* **PROBLEM TO SOLVE**
Output the material below unchanged, apart from leaving out the pictures.

* **DATASET EXCERPT**
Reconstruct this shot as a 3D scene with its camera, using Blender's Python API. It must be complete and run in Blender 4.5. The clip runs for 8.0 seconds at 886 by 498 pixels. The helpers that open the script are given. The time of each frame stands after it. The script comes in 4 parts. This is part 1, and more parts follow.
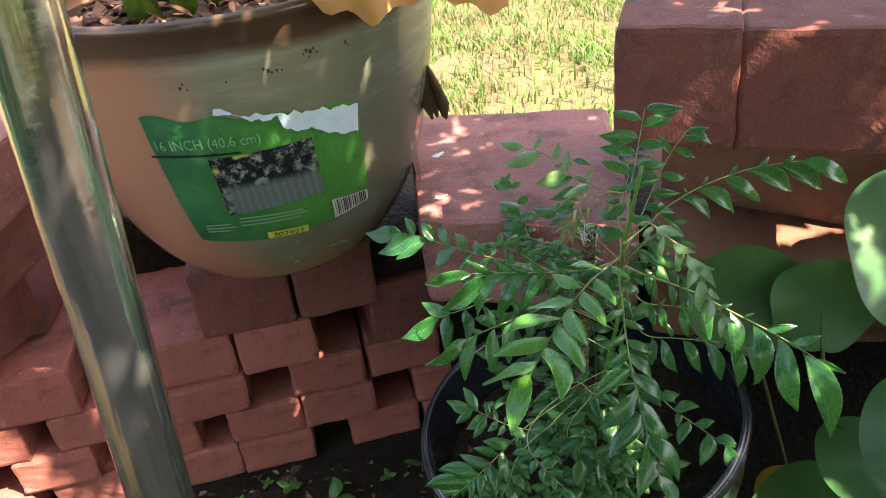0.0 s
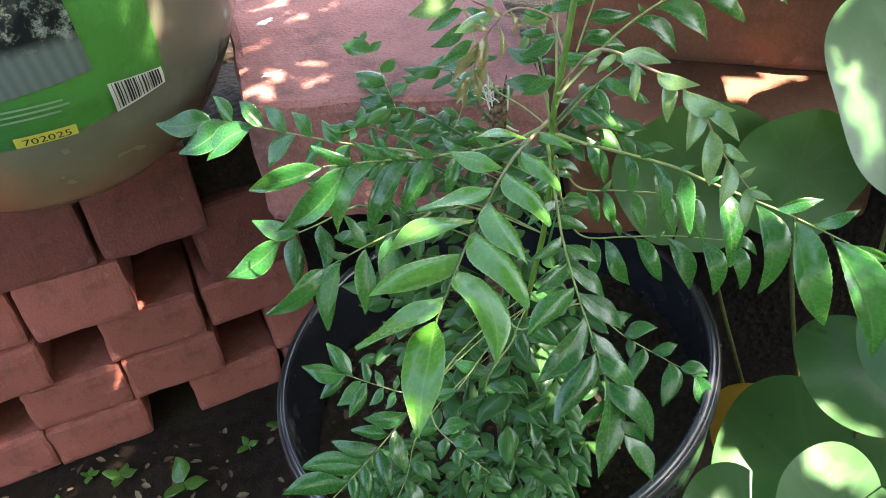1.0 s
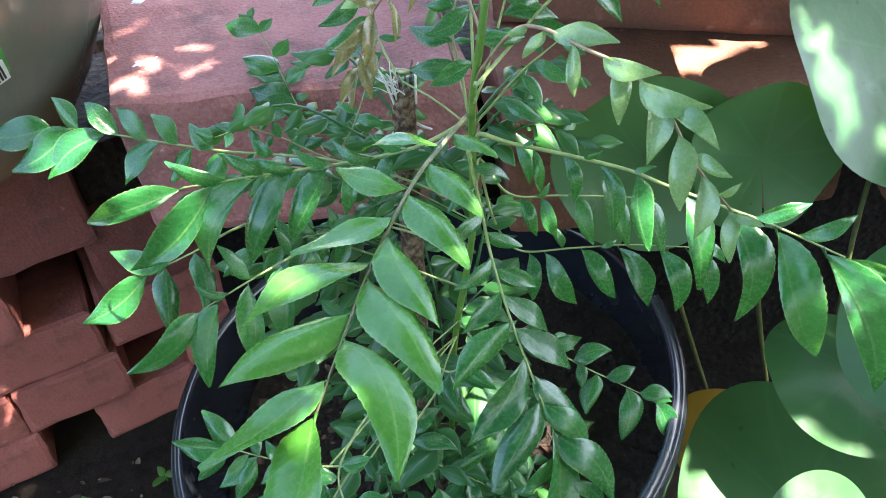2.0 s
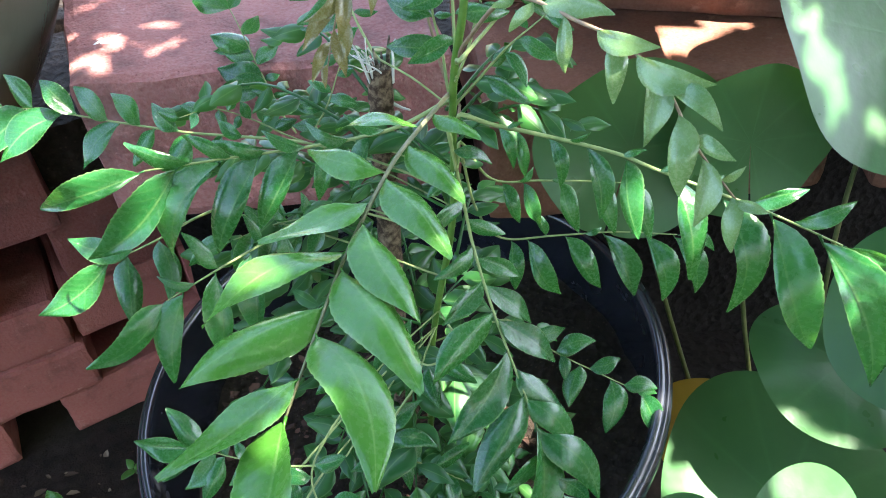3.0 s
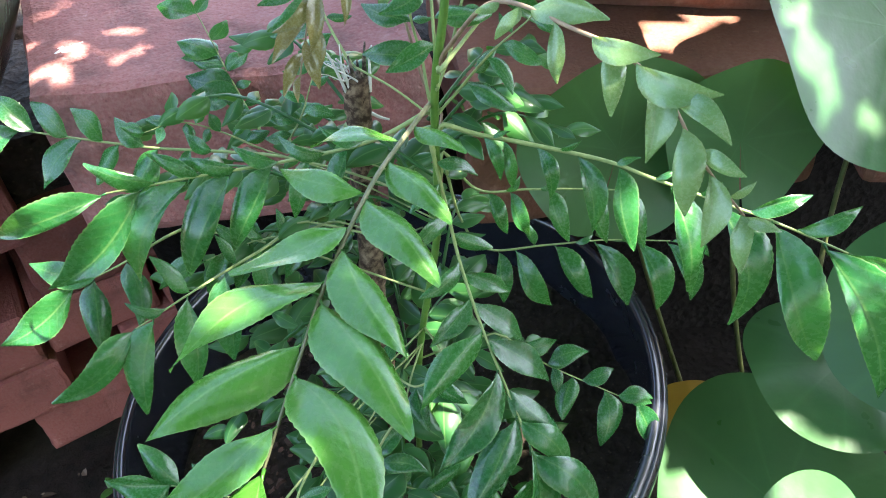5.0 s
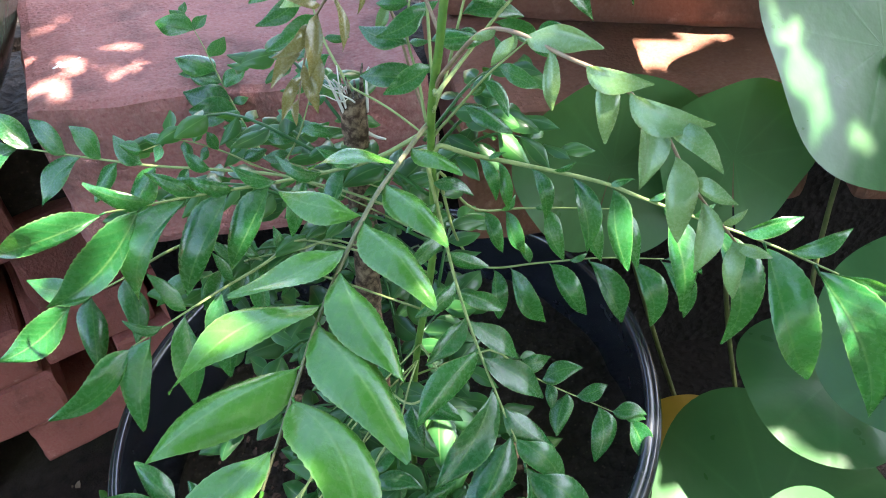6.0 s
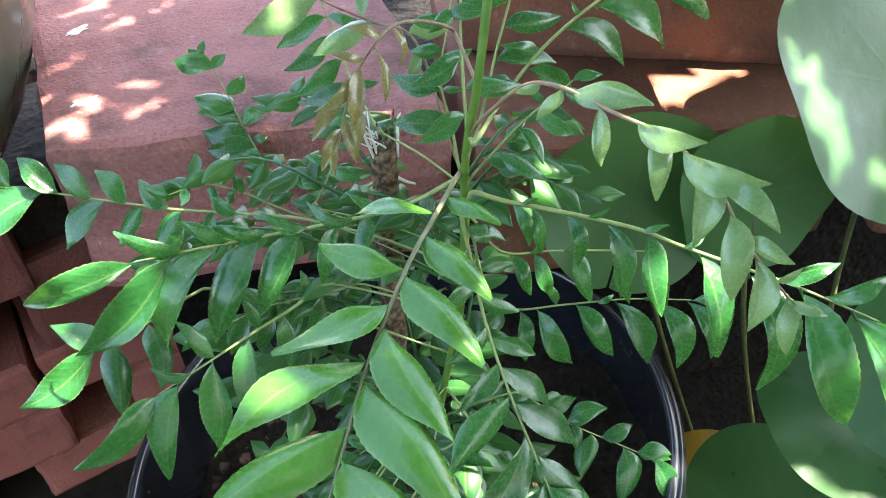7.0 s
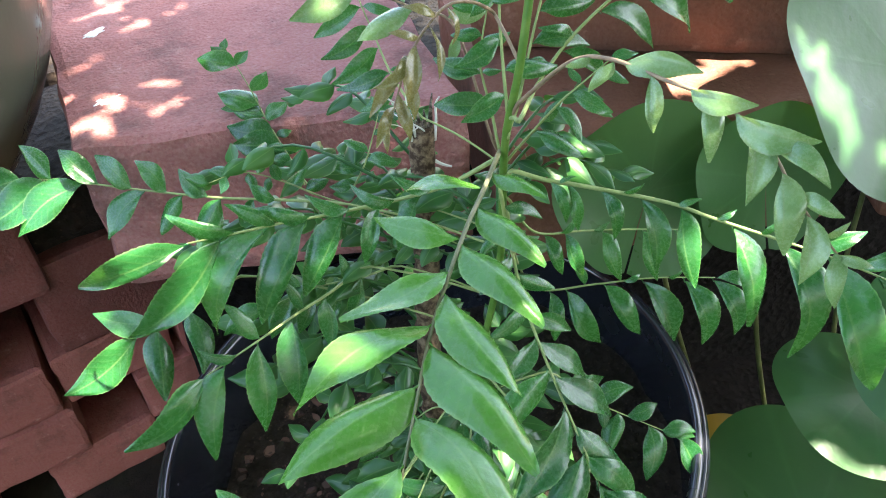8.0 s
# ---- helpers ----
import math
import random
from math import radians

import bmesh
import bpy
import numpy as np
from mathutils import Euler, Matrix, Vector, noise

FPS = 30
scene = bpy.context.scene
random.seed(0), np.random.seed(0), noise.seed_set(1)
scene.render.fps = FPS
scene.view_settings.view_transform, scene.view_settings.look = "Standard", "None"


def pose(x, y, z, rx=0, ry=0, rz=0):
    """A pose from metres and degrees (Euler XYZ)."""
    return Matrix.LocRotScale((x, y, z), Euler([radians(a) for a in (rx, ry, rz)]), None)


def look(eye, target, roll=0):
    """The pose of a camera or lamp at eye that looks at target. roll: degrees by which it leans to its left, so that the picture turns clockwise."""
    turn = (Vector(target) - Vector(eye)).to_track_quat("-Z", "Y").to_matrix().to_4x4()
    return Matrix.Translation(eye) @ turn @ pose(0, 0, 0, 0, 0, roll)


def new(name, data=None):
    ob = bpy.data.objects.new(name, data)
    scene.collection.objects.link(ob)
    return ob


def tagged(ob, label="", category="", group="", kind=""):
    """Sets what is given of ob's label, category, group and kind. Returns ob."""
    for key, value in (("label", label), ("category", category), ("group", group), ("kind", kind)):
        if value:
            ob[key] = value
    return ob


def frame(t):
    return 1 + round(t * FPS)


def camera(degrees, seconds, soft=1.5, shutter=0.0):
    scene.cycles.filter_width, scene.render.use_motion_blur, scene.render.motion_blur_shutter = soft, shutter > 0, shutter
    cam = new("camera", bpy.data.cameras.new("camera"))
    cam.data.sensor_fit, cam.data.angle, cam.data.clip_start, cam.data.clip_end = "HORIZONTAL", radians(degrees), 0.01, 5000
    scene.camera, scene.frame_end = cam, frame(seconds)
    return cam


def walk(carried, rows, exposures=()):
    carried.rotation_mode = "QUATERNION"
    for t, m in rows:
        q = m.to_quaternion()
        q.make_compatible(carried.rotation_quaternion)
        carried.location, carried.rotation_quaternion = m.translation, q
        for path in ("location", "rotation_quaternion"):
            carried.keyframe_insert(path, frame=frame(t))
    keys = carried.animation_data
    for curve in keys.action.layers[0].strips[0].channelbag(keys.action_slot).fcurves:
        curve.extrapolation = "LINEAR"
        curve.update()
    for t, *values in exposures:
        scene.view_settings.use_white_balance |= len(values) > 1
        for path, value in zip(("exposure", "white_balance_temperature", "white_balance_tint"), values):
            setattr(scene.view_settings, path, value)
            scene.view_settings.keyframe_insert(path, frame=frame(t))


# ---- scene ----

* **RESULT**
Reconstruct this shot as a 3D scene with its camera, using Blender's Python API. It must be complete and run in Blender 4.5. The clip runs for 8.0 seconds at 886 by 498 pixels. The helpers that open the script are given. The time of each frame stands after it. The script comes in 4 parts. This is part 1, and more parts follow.
0.0 s
1.0 s
2.0 s
3.0 s
5.0 s
6.0 s
7.0 s
8.0 s
# ---- helpers ----
import math
import random
from math import radians

import bmesh
import bpy
import numpy as np
from mathutils import Euler, Matrix, Vector, noise

FPS = 30
scene = bpy.context.scene
random.seed(0), np.random.seed(0), noise.seed_set(1)
scene.render.fps = FPS
scene.view_settings.view_transform, scene.view_settings.look = "Standard", "None"


def pose(x, y, z, rx=0, ry=0, rz=0):
    """A pose from metres and degrees (Euler XYZ)."""
    return Matrix.LocRotScale((x, y, z), Euler([radians(a) for a in (rx, ry, rz)]), None)


def look(eye, target, roll=0):
    """The pose of a camera or lamp at eye that looks at target. roll: degrees by which it leans to its left, so that the picture turns clockwise."""
    turn = (Vector(target) - Vector(eye)).to_track_quat("-Z", "Y").to_matrix().to_4x4()
    return Matrix.Translation(eye) @ turn @ pose(0, 0, 0, 0, 0, roll)


def new(name, data=None):
    ob = bpy.data.objects.new(name, data)
    scene.collection.objects.link(ob)
    return ob


def tagged(ob, label="", category="", group="", kind=""):
    """Sets what is given of ob's label, category, group and kind. Returns ob."""
    for key, value in (("label", label), ("category", category), ("group", group), ("kind", kind)):
        if value:
            ob[key] = value
    return ob


def frame(t):
    return 1 + round(t * FPS)


def camera(degrees, seconds, soft=1.5, shutter=0.0):
    scene.cycles.filter_width, scene.render.use_motion_blur, scene.render.motion_blur_shutter = soft, shutter > 0, shutter
    cam = new("camera", bpy.data.cameras.new("camera"))
    cam.data.sensor_fit, cam.data.angle, cam.data.clip_start, cam.data.clip_end = "HORIZONTAL", radians(degrees), 0.01, 5000
    scene.camera, scene.frame_end = cam, frame(seconds)
    return cam


def walk(carried, rows, exposures=()):
    carried.rotation_mode = "QUATERNION"
    for t, m in rows:
        q = m.to_quaternion()
        q.make_compatible(carried.rotation_quaternion)
        carried.location, carried.rotation_quaternion = m.translation, q
        for path in ("location", "rotation_quaternion"):
            carried.keyframe_insert(path, frame=frame(t))
    keys = carried.animation_data
    for curve in keys.action.layers[0].strips[0].channelbag(keys.action_slot).fcurves:
        curve.extrapolation = "LINEAR"
        curve.update()
    for t, *values in exposures:
        scene.view_settings.use_white_balance |= len(values) > 1
        for path, value in zip(("exposure", "white_balance_temperature", "white_balance_tint"), values):
            setattr(scene.view_settings, path, value)
            scene.view_settings.keyframe_insert(path, frame=frame(t))


# ---- scene ----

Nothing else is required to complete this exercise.